Methodology: The Mathematics of Pythagorean Expectation
The Mathematics of Pythagorean Expectation
Abstract
Pythagorean Expectation treats a team's win probability as a function of its aggregate scoring performance. The formula can be rigorously derived assuming points scored ($PS$) and points allowed ($PA$) follow independent Weibull distributions.
We present the mathematical framework for our two baseline models: 1. Pythagorean Raw: The classical formulation mapping observed point totals to expected win percentage. 2. Pythagorean Adjusted: A regularized linear model (Ridge Regression) that extracts strength-adjusted efficiencies from game-level data.
1. The Classical (Raw) Model
Derivation
Let $X$ and $Y$ be random variables representing points scored by Team A and Team B (Opponent) in a game. If $X$ and $Y$ are independent and follow Weibull distributions:
$$ f(x; \lambda, k) = \frac{k}{\lambda} \left(\frac{x}{\lambda}\right)^{k-1} e^{-(x/\lambda)^k} $$
It can be shown (Miller, 2006) that the probability that $X > Y$ (a win) converges to the Pythagorean form:
$$ P(X > Y) = \frac{\lambda_x^k}{\lambda_x^k + \lambda_y^k} $$
In our application, we estimate $\lambda$ using the observed season totals $PS$ and $PA$.
The Formula
For NCAA Men's Basketball, we use an empirically derived exponent $\gamma = 11.5$:
$$ \text{Win}\% = \frac{PS^{\gamma}}{PS^{\gamma} + PA^{\gamma}} = \frac{1}{1 + \left(\frac{PA}{PS}\right)^{\gamma}} $$
This model serves as our unadjusted baseline. It strictly measures dominance over the observed schedule, without accounting for opponent strength.
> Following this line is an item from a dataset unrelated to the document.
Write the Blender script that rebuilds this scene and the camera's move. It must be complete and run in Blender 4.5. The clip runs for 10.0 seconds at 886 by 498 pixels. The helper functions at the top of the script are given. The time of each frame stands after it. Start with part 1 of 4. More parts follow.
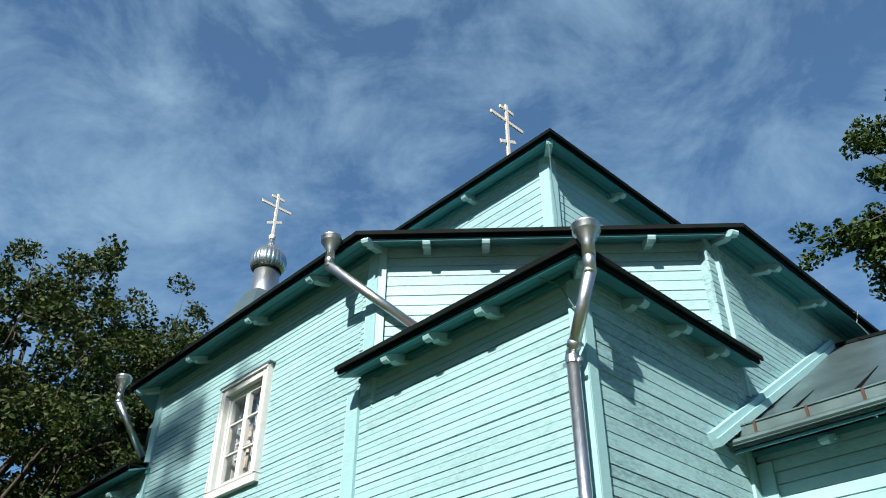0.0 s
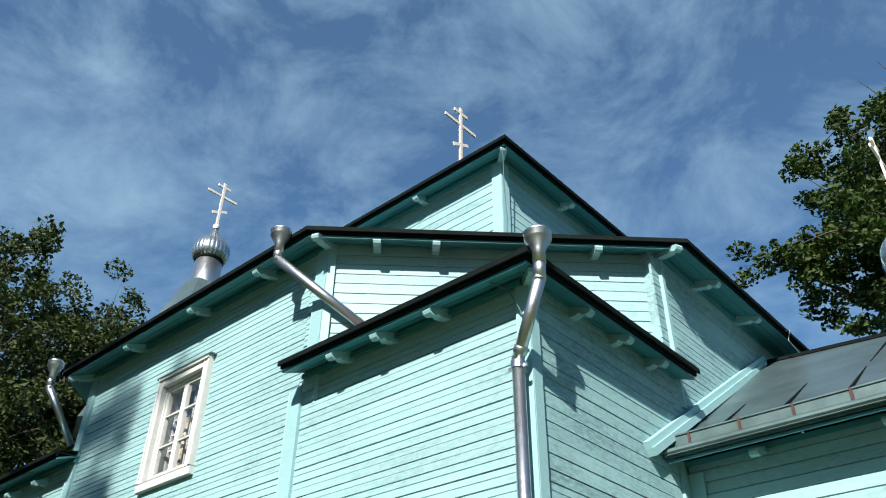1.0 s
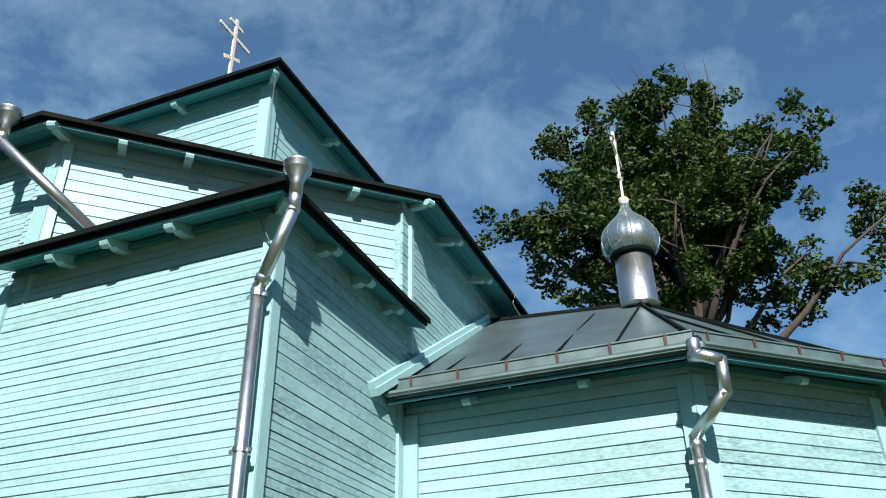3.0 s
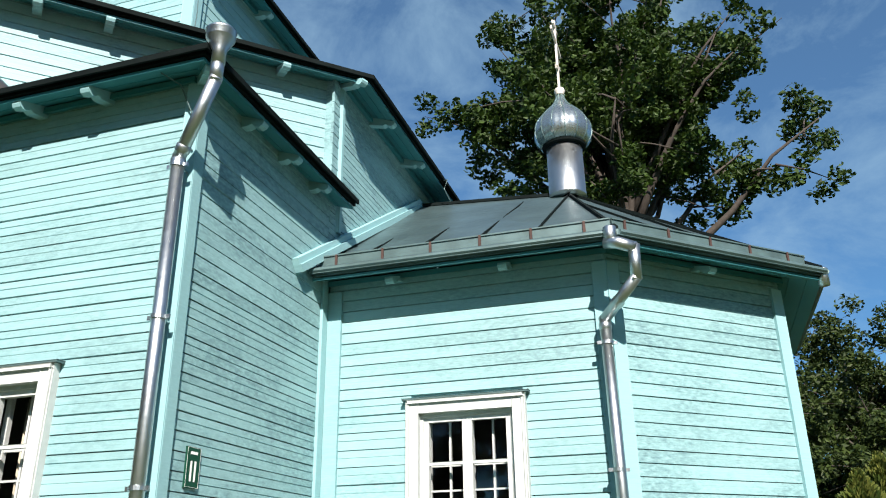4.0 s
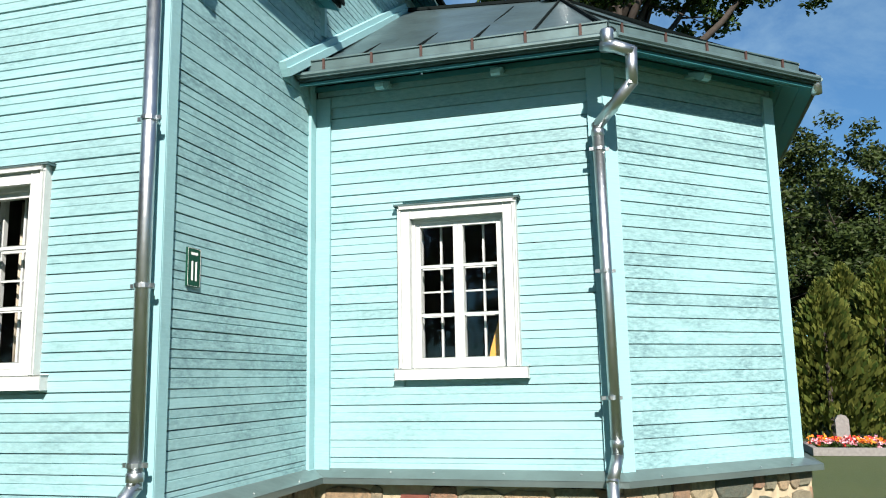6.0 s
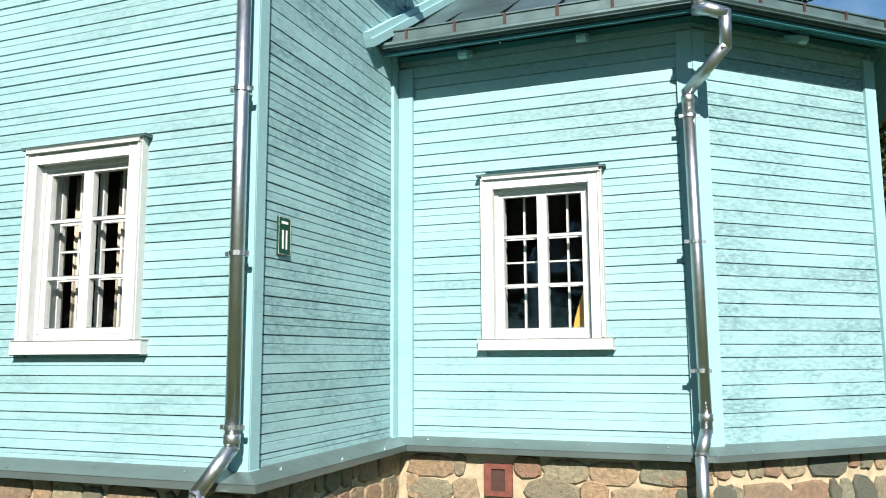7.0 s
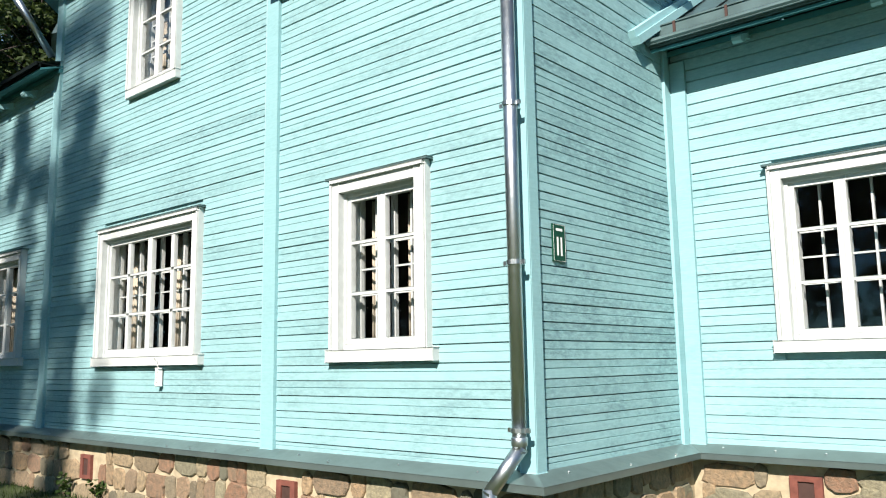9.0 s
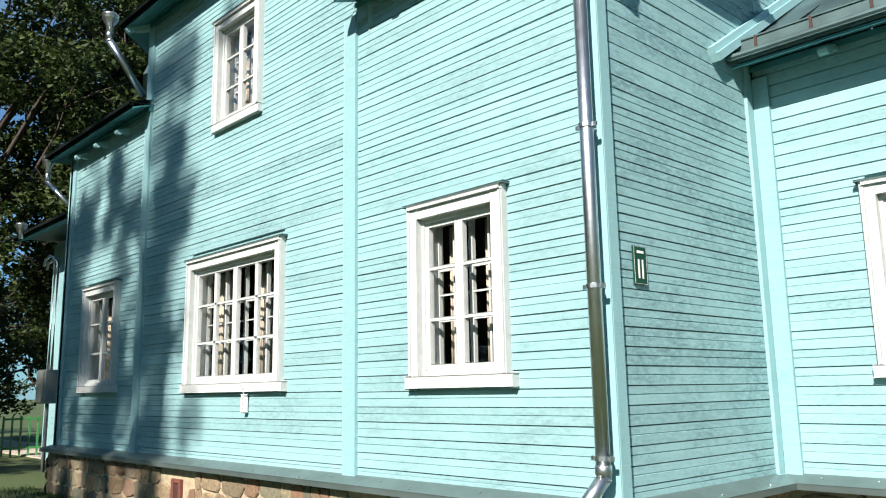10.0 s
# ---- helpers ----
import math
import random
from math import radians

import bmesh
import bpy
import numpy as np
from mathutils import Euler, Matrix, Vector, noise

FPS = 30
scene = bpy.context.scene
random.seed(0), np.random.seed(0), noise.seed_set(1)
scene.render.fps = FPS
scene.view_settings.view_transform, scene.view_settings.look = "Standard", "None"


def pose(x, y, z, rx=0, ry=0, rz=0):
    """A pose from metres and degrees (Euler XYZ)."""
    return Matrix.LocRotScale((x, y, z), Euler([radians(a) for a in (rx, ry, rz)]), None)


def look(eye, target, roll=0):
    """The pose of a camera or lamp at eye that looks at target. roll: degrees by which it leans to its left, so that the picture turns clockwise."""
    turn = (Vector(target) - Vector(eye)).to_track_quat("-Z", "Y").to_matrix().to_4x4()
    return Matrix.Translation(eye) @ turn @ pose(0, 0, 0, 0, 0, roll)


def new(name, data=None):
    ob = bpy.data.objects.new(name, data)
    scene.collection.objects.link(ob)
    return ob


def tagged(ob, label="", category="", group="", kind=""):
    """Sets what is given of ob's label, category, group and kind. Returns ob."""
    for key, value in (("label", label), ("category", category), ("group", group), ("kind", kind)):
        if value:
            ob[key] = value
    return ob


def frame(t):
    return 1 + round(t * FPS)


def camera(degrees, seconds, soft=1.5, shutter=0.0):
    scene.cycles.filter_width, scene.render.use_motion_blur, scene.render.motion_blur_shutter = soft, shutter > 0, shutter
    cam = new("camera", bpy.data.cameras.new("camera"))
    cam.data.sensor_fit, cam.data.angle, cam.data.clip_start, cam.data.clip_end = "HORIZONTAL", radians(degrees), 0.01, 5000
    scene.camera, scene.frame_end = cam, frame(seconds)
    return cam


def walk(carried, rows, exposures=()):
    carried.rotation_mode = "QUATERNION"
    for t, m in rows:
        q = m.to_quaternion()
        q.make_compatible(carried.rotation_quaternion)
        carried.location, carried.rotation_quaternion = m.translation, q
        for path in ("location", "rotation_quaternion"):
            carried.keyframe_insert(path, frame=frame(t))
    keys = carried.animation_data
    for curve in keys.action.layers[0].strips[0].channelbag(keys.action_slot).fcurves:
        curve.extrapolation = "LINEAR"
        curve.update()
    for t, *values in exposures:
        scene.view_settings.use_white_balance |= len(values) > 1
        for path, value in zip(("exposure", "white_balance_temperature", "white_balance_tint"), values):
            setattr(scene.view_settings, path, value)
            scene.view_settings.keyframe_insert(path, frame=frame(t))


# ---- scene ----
cam = camera(57.7, 10.0, 1.1)
PATH = [
    (0, (3.1, -4.324, 1.656), (1.895, -3.201, 2.791), 0.4),
    (0.5, (3.097, -4.354, 1.645), (1.914, -3.208, 2.781), 1.0),
    (1, (3.073, -4.386, 1.646), (1.968, -3.167, 2.782), 0.7),
    (1.5, (3.043, -4.412, 1.648), (2.064, -3.091, 2.787), -0.2),
    (2, (3.021, -4.412, 1.647), (2.157, -3.006, 2.777), -0.5),
    (2.5, (3.025, -4.39, 1.66), (2.278, -2.884, 2.743), -0.8),
    (3, (3.049, -4.366, 1.657), (2.414, -2.755, 2.658), -1.2),
    (3.2, (3.069, -4.335, 1.645), (2.472, -2.688, 2.609), -1.0),
    (4.3, (3.21, -4.339, 1.533), (2.673, -2.533, 2.206), -1.1),
    (4.5, (3.187, -4.349, 1.527), (2.66, -2.523, 2.151), -1.2),
    (5, (3.178, -4.354, 1.508), (2.647, -2.493, 2.014), -1.0),
    (5.5, (3.153, -4.343, 1.489), (2.618, -2.457, 1.883), -1.0),
    (5.7, (3.12, -4.342, 1.477), (2.591, -2.447, 1.837), -1.0),
    (6.8, (2.921, -4.337, 1.44), (2.299, -2.455, 1.703), -0.4),
    (7, (2.928, -4.354, 1.432), (2.23, -2.499, 1.693), -0.3),
    (7.5, (2.974, -4.357, 1.439), (2.076, -2.589, 1.698), -0.2),
    (8, (3.02, -4.342, 1.451), (1.966, -2.662, 1.711), -0.4),
    (8.5, (3.001, -4.349, 1.43), (1.821, -2.757, 1.701), -0.6),
    (9, (3.004, -4.348, 1.423), (1.708, -2.852, 1.706), -0.9),
    (9.5, (2.997, -4.352, 1.417), (1.62, -2.937, 1.732), -1.0),
    (10, (2.996, -4.328, 1.426), (1.566, -2.973, 1.774), -1.0),
]

walk(cam, [(t, look(eye, target, roll)) for t, eye, target, roll in PATH])

# ---- world, sun, exposure ----
SUN_DIR = Vector((0.44, -1.0, 0.80)).normalized()      # towards the sun
world = bpy.data.worlds.new("sky")
scene.world = world
world.use_nodes = True
wn, wl = world.node_tree.nodes, world.node_tree.links
wn.clear()
w_out, w_bg = wn.new("ShaderNodeOutputWorld"), wn.new("ShaderNodeBackground")
sky = wn.new("ShaderNodeTexSky")
sky.sky_type, sky.sun_disc = "NISHITA", False
sky.sun_elevation = math.asin(SUN_DIR.z)
sky.sun_rotation = math.atan2(SUN_DIR.x, SUN_DIR.y)
sky.ozone_density, sky.dust_density, sky.air_density = 2.5, 0.3, 1.0
w_co, w_map = wn.new("ShaderNodeTexCoord"), wn.new("ShaderNodeMapping")
w_map.inputs["Rotation"].default_value = (0.3, 0.5, 0.6)
w_map.inputs["Scale"].default_value = (1.0, 1.15, 1.7)
w_no = wn.new("ShaderNodeTexNoise")
w_no.inputs["Scale"].default_value, w_no.inputs["Detail"].default_value = 4.6, 12.0
w_no.inputs["Roughness"].default_value, w_no.inputs["Distortion"].default_value = 0.64, 0.35
w_ra = wn.new("ShaderNodeValToRGB")
w_ra.color_ramp.elements[0].position, w_ra.color_ramp.elements[1].position = 0.46, 0.88
w_ra.color_ramp.elements[0].color, w_ra.color_ramp.elements[1].color = (0.14, 0.14, 0.14, 1), (0.92, 0.92, 0.92, 1)
w_mix = wn.new("ShaderNodeMix")
w_mix.data_type = "RGBA"
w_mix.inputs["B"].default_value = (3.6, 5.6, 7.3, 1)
wl.new(w_co.outputs["Generated"], w_map.inputs["Vector"])
wl.new(w_map.outputs["Vector"], w_no.inputs["Vector"])
w_sep, w_ma = wn.new("ShaderNodeSeparateXYZ"), wn.new("ShaderNodeMath")
w_ma.operation = "MULTIPLY_ADD"
w_ma.inputs[1].default_value = -0.09
wl.new(w_co.outputs["Generated"], w_sep.inputs["Vector"])
wl.new(w_sep.outputs["X"], w_ma.inputs[0])
wl.new(w_no.outputs["Fac"], w_ma.inputs[2])
wl.new(w_ma.outputs["Value"], w_ra.inputs["Fac"])
wl.new(w_ra.outputs["Color"], w_mix.inputs["Factor"])
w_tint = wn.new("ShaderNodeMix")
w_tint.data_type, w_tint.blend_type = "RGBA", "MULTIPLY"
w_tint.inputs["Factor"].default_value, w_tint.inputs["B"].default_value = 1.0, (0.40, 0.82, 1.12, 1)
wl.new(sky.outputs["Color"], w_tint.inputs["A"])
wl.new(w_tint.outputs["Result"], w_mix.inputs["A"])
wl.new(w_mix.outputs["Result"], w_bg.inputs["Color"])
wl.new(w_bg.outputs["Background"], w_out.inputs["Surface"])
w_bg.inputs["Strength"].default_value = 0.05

sun = new("sun", bpy.data.lights.new("sun", "SUN"))
sun.data.energy, sun.data.angle, sun.data.color = 5.0, radians(0.5), (1.0, 0.88, 0.80)
sun.matrix_world = look((0, 0, 0), tuple(-SUN_DIR))

scene.view_settings.exposure = 1.12

# ---- materials ----
def base_mat(name):
    m = bpy.data.materials.new(name)
    m.use_nodes = True
    return m, m.node_tree.nodes, m.node_tree.links, m.node_tree.nodes["Principled BSDF"]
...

2. The Adjusted Efficiency Model
To account for Strength of Schedule (SOS), we cannot rely on raw averages. A team might score 1.2 points per possession (PPP) because they are elite, or because their opponent has a poor defense.
We model game-level efficiency as a system of linear equations and solve it using Ridge Regression.
Linear Formulation
Let $y_{g}$ be the offensive efficiency (points per 100 possessions) for the home team in game $g$. We posit:
$$ y_{g} = \alpha + \theta_{i}^{Off} - \theta_{j}^{Def} + \epsilon_{g} $$
Where: * $\alpha$: League average efficiency (intercept). * $\theta_{i}^{Off}$: Offensive rating for Team $i$ (above/below average). * $\theta_{j}^{Def}$: Defensive rating for Opponent $j$ (above/below average). * $\epsilon_{g}$: Residual noise (variance unexplained by team strength).
We construct a sparse design matrix $X$ of shape $(2 \cdot N_{games}, 2 \cdot N_{teams})$. For each game, we have two observations: 1. Team $i$ Offense vs Team $j$ Defense. 2. Team $j$ Offense vs Team $i$ Defense.
Optimization: Ridge Regression
This system is often ill-posed or collinear (especially in unconnected graphs or short seasons). To solve it robustly, we apply Tikhonov Regularization (Ridge Regression).
We minimize the cost function $J(\theta)$:
$$ J(\theta) = \sum_{g=1}^{N} (y_g - (\alpha + \theta_{i}^{Off} - \theta_{j}^{Def}))^2 + \lambda \sum_{k} \theta_k^2 $$
Where $\lambda$ is the regularization penalty.
- OLS Term: $\sum (y - \hat{y})^2$ ensures the ratings explain the observed scores.
- Ridge Term: $\lambda \sum \theta^2$ shrinks coefficients towards zero (the league average), preventing overfitting on small samples.
Solution
In matrix notation, let $\beta = [\alpha, \theta^{Off}, \theta^{Def}]^T$. The Ridge estimator is:
$$ \hat{\beta}_{ridge} = (X^T X + \lambda I)^{-1} X^T y $$
Computationally, we solve this using scipy.sparse.linalg.lsqr, which is efficient for our large, sparse operator.
Final Calculation
Once we obtain the optimal coefficients $\hat{\theta}^{Off}$ and $\hat{\theta}^{Def}$, we reconstruct the Adjusted Efficiency for each team:
$$ \text{AdjO} = \alpha + \hat{\theta}^{Off} $$ $$ \text{AdjD} = \alpha - \hat{\theta}^{Def} $$
These values represent how a team would perform against a theoretically "average" opponent. We then feed these adjusted efficiencies back into the Pythagorean formula to generate the final Adjusted Win%:
$$ \text{AdjWin}\% = \frac{(\text{AdjO})^{\gamma}}{(\text{AdjO})^{\gamma} + (\text{AdjD})^{\gamma}} $$
This metric, often called "PythAdj", is widely considered the gold standard for predictive team ranking.